▸ Data for this task:
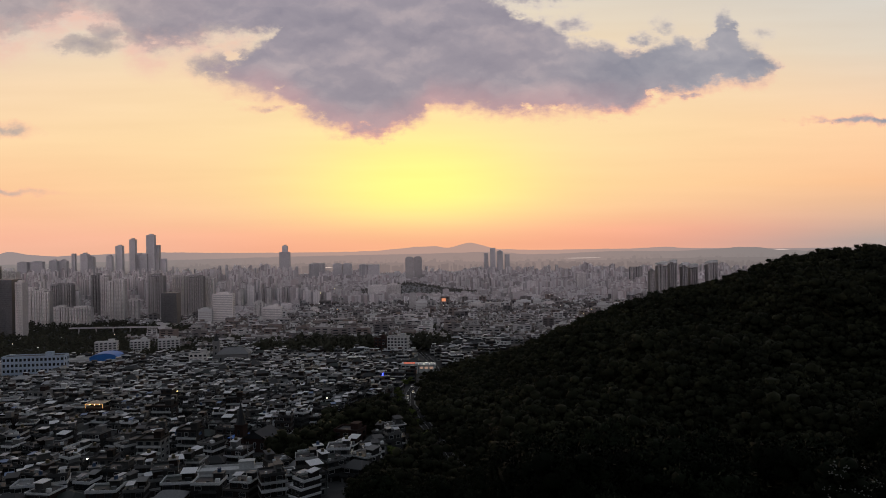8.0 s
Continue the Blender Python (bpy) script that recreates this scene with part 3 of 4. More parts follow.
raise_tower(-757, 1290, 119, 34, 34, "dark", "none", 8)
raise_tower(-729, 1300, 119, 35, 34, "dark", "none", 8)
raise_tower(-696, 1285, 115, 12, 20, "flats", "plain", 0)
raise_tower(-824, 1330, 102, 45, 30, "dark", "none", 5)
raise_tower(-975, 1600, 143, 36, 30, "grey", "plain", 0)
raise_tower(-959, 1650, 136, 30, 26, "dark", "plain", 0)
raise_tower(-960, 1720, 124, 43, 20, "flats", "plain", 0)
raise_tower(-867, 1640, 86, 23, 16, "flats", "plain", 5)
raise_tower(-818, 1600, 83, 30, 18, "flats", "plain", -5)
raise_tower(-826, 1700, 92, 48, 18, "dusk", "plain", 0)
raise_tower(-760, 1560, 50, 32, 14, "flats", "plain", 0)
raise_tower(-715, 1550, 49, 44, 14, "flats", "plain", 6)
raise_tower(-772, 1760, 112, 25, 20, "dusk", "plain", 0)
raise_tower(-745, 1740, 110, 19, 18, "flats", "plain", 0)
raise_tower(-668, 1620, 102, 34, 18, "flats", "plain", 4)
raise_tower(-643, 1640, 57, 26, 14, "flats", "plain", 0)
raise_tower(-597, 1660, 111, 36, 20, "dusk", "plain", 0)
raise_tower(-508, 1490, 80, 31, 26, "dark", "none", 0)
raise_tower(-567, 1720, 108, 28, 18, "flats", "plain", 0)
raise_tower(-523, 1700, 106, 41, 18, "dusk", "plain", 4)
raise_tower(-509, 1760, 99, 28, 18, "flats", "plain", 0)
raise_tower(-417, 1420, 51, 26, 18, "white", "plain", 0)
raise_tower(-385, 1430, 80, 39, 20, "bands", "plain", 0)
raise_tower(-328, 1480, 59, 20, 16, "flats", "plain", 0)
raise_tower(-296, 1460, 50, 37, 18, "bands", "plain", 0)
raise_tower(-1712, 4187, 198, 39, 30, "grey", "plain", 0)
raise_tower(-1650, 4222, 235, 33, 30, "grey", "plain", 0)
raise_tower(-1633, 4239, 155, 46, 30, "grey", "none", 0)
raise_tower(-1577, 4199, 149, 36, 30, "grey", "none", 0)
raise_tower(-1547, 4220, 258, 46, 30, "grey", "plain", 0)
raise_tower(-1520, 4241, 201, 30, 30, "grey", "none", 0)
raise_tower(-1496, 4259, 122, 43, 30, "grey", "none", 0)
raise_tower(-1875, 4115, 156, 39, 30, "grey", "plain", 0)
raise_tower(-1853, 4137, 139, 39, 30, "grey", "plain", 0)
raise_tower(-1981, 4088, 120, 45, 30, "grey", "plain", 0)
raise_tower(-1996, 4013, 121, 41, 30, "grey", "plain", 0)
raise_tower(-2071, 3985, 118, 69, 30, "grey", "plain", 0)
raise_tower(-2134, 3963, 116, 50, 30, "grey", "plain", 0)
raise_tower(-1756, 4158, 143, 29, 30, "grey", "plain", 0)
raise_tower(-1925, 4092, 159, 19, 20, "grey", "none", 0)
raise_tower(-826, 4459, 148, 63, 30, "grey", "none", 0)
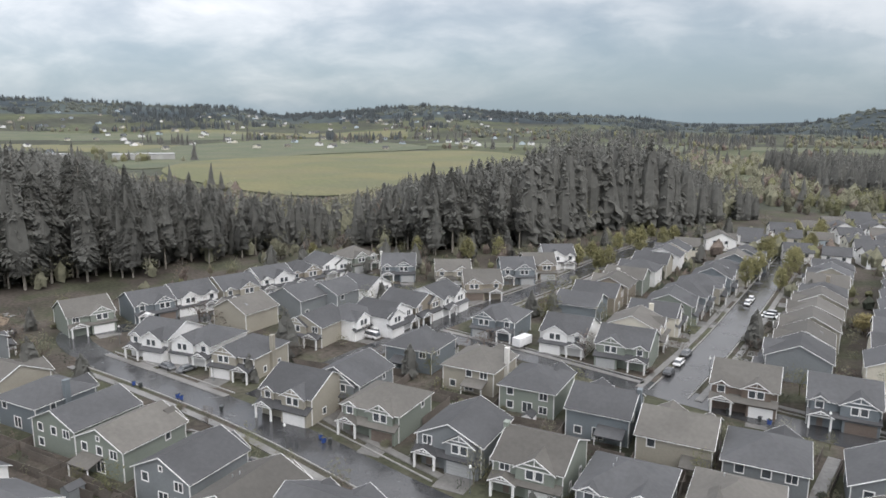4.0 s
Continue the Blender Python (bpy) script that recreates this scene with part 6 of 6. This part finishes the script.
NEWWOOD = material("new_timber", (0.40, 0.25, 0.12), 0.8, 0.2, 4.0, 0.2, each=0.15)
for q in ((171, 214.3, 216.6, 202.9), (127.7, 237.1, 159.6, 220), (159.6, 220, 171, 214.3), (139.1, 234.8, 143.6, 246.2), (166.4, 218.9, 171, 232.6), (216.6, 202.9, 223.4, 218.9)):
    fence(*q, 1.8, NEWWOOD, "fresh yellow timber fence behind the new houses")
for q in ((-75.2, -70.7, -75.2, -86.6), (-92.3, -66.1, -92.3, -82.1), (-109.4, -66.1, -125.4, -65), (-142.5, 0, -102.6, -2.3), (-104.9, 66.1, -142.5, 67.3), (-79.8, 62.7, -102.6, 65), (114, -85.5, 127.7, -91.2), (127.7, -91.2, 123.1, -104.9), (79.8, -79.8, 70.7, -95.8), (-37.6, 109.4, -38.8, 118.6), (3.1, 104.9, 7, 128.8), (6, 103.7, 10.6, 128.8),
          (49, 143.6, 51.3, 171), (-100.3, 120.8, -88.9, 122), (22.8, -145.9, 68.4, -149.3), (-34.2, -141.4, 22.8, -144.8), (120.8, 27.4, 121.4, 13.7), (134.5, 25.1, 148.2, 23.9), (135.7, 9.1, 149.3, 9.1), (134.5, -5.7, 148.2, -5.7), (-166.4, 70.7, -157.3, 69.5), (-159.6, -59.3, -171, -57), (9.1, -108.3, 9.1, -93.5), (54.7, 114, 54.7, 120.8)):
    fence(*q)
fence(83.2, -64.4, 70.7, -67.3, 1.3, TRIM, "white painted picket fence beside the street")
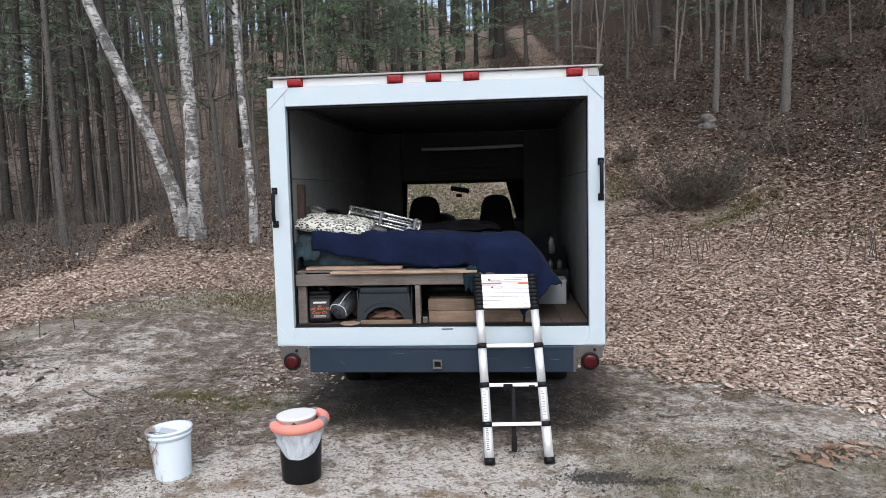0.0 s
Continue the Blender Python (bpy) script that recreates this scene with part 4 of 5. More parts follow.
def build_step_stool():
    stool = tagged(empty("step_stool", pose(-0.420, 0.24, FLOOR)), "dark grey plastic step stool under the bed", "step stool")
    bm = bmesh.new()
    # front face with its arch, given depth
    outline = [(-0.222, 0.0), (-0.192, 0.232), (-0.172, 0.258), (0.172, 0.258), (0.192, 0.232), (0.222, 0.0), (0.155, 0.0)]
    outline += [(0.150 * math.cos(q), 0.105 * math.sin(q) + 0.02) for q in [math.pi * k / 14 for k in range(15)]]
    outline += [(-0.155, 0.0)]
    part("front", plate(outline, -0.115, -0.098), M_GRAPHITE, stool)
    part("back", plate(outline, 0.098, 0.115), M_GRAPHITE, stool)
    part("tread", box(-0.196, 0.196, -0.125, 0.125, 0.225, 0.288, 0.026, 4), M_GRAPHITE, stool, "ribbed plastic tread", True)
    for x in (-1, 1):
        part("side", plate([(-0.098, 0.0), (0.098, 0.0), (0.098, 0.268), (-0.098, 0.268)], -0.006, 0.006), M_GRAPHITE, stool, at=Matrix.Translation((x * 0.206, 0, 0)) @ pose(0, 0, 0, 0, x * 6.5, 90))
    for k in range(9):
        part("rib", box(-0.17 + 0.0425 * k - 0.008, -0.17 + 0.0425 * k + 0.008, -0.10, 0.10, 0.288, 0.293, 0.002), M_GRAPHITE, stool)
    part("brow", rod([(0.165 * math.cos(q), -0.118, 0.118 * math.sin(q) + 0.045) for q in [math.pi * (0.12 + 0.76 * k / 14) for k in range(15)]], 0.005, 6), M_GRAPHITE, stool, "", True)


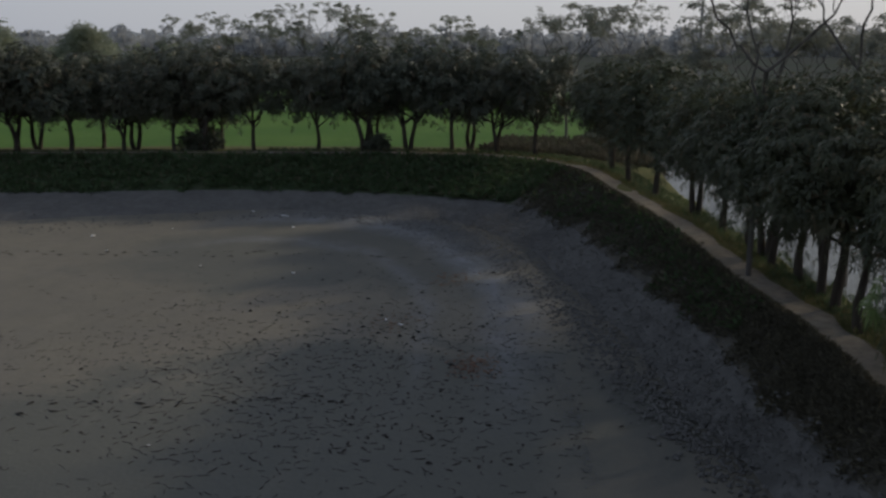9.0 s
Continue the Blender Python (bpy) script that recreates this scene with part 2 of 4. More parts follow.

▸ Set exercise:
Your copy should match the entries exactly, minus the pictures.

▸ Output of the task:
8.0 s
Continue the Blender Python (bpy) script that recreates this scene with part 3 of 4. More parts follow.
raise_tower(-757, 1290, 119, 34, 34, "dark", "none", 8)
raise_tower(-729, 1300, 119, 35, 34, "dark", "none", 8)
raise_tower(-696, 1285, 115, 12, 20, "flats", "plain", 0)
raise_tower(-824, 1330, 102, 45, 30, "dark", "none", 5)
raise_tower(-975, 1600, 143, 36, 30, "grey", "plain", 0)
raise_tower(-959, 1650, 136, 30, 26, "dark", "plain", 0)
raise_tower(-960, 1720, 124, 43, 20, "flats", "plain", 0)
raise_tower(-867, 1640, 86, 23, 16, "flats", "plain", 5)
raise_tower(-818, 1600, 83, 30, 18, "flats", "plain", -5)
raise_tower(-826, 1700, 92, 48, 18, "dusk", "plain", 0)
raise_tower(-760, 1560, 50, 32, 14, "flats", "plain", 0)
raise_tower(-715, 1550, 49, 44, 14, "flats", "plain", 6)
raise_tower(-772, 1760, 112, 25, 20, "dusk", "plain", 0)
raise_tower(-745, 1740, 110, 19, 18, "flats", "plain", 0)
raise_tower(-668, 1620, 102, 34, 18, "flats", "plain", 4)
raise_tower(-643, 1640, 57, 26, 14, "flats", "plain", 0)
raise_tower(-597, 1660, 111, 36, 20, "dusk", "plain", 0)
raise_tower(-508, 1490, 80, 31, 26, "dark", "none", 0)
raise_tower(-567, 1720, 108, 28, 18, "flats", "plain", 0)
raise_tower(-523, 1700, 106, 41, 18, "dusk", "plain", 4)
raise_tower(-509, 1760, 99, 28, 18, "flats", "plain", 0)
raise_tower(-417, 1420, 51, 26, 18, "white", "plain", 0)
raise_tower(-385, 1430, 80, 39, 20, "bands", "plain", 0)
raise_tower(-328, 1480, 59, 20, 16, "flats", "plain", 0)
raise_tower(-296, 1460, 50, 37, 18, "bands", "plain", 0)
raise_tower(-1712, 4187, 198, 39, 30, "grey", "plain", 0)
raise_tower(-1650, 4222, 235, 33, 30, "grey", "plain", 0)
raise_tower(-1633, 4239, 155, 46, 30, "grey", "none", 0)
raise_tower(-1577, 4199, 149, 36, 30, "grey", "none", 0)
raise_tower(-1547, 4220, 258, 46, 30, "grey", "plain", 0)
raise_tower(-1520, 4241, 201, 30, 30, "grey", "none", 0)
raise_tower(-1496, 4259, 122, 43, 30, "grey", "none", 0)
raise_tower(-1875, 4115, 156, 39, 30, "grey", "plain", 0)
raise_tower(-1853, 4137, 139, 39, 30, "grey", "plain", 0)
raise_tower(-1981, 4088, 120, 45, 30, "grey", "plain", 0)
raise_tower(-1996, 4013, 121, 41, 30, "grey", "plain", 0)
raise_tower(-2071, 3985, 118, 69, 30, "grey", "plain", 0)
raise_tower(-2134, 3963, 116, 50, 30, "grey", "plain", 0)
raise_tower(-1756, 4158, 143, 29, 30, "grey", "plain", 0)
raise_tower(-1925, 4092, 159, 19, 20, "grey", "none", 0)
raise_tower(-826, 4459, 148, 63, 30, "grey", "none", 0)
4.0 s
Continue the Blender Python (bpy) script that recreates this scene with part 6 of 6. This part finishes the script.
NEWWOOD = material("new_timber", (0.40, 0.25, 0.12), 0.8, 0.2, 4.0, 0.2, each=0.15)
for q in ((171, 214.3, 216.6, 202.9), (127.7, 237.1, 159.6, 220), (159.6, 220, 171, 214.3), (139.1, 234.8, 143.6, 246.2), (166.4, 218.9, 171, 232.6), (216.6, 202.9, 223.4, 218.9)):
    fence(*q, 1.8, NEWWOOD, "fresh yellow timber fence behind the new houses")
for q in ((-75.2, -70.7, -75.2, -86.6), (-92.3, -66.1, -92.3, -82.1), (-109.4, -66.1, -125.4, -65), (-142.5, 0, -102.6, -2.3), (-104.9, 66.1, -142.5, 67.3), (-79.8, 62.7, -102.6, 65), (114, -85.5, 127.7, -91.2), (127.7, -91.2, 123.1, -104.9), (79.8, -79.8, 70.7, -95.8), (-37.6, 109.4, -38.8, 118.6), (3.1, 104.9, 7, 128.8), (6, 103.7, 10.6, 128.8),
          (49, 143.6, 51.3, 171), (-100.3, 120.8, -88.9, 122), (22.8, -145.9, 68.4, -149.3), (-34.2, -141.4, 22.8, -144.8), (120.8, 27.4, 121.4, 13.7), (134.5, 25.1, 148.2, 23.9), (135.7, 9.1, 149.3, 9.1), (134.5, -5.7, 148.2, -5.7), (-166.4, 70.7, -157.3, 69.5), (-159.6, -59.3, -171, -57), (9.1, -108.3, 9.1, -93.5), (54.7, 114, 54.7, 120.8)):
    fence(*q)
fence(83.2, -64.4, 70.7, -67.3, 1.3, TRIM, "white painted picket fence beside the street")
0.0 s
Continue the Blender Python (bpy) script that recreates this scene with part 4 of 5. More parts follow.
def build_step_stool():
    stool = tagged(empty("step_stool", pose(-0.420, 0.24, FLOOR)), "dark grey plastic step stool under the bed", "step stool")
    bm = bmesh.new()
    # front face with its arch, given depth
    outline = [(-0.222, 0.0), (-0.192, 0.232), (-0.172, 0.258), (0.172, 0.258), (0.192, 0.232), (0.222, 0.0), (0.155, 0.0)]
    outline += [(0.150 * math.cos(q), 0.105 * math.sin(q) + 0.02) for q in [math.pi * k / 14 for k in range(15)]]
    outline += [(-0.155, 0.0)]
    part("front", plate(outline, -0.115, -0.098), M_GRAPHITE, stool)
    part("back", plate(outline, 0.098, 0.115), M_GRAPHITE, stool)
    part("tread", box(-0.196, 0.196, -0.125, 0.125, 0.225, 0.288, 0.026, 4), M_GRAPHITE, stool, "ribbed plastic tread", True)
    for x in (-1, 1):
        part("side", plate([(-0.098, 0.0), (0.098, 0.0), (0.098, 0.268), (-0.098, 0.268)], -0.006, 0.006), M_GRAPHITE, stool, at=Matrix.Translation((x * 0.206, 0, 0)) @ pose(0, 0, 0, 0, x * 6.5, 90))
    for k in range(9):
        part("rib", box(-0.17 + 0.0425 * k - 0.008, -0.17 + 0.0425 * k + 0.008, -0.10, 0.10, 0.288, 0.293, 0.002), M_GRAPHITE, stool)
    part("brow", rod([(0.165 * math.cos(q), -0.118, 0.118 * math.sin(q) + 0.045) for q in [math.pi * (0.12 + 0.76 * k / 14) for k in range(15)]], 0.005, 6), M_GRAPHITE, stool, "", True)


9.0 s
Continue the Blender Python (bpy) script that recreates this scene with part 2 of 4. More parts follow.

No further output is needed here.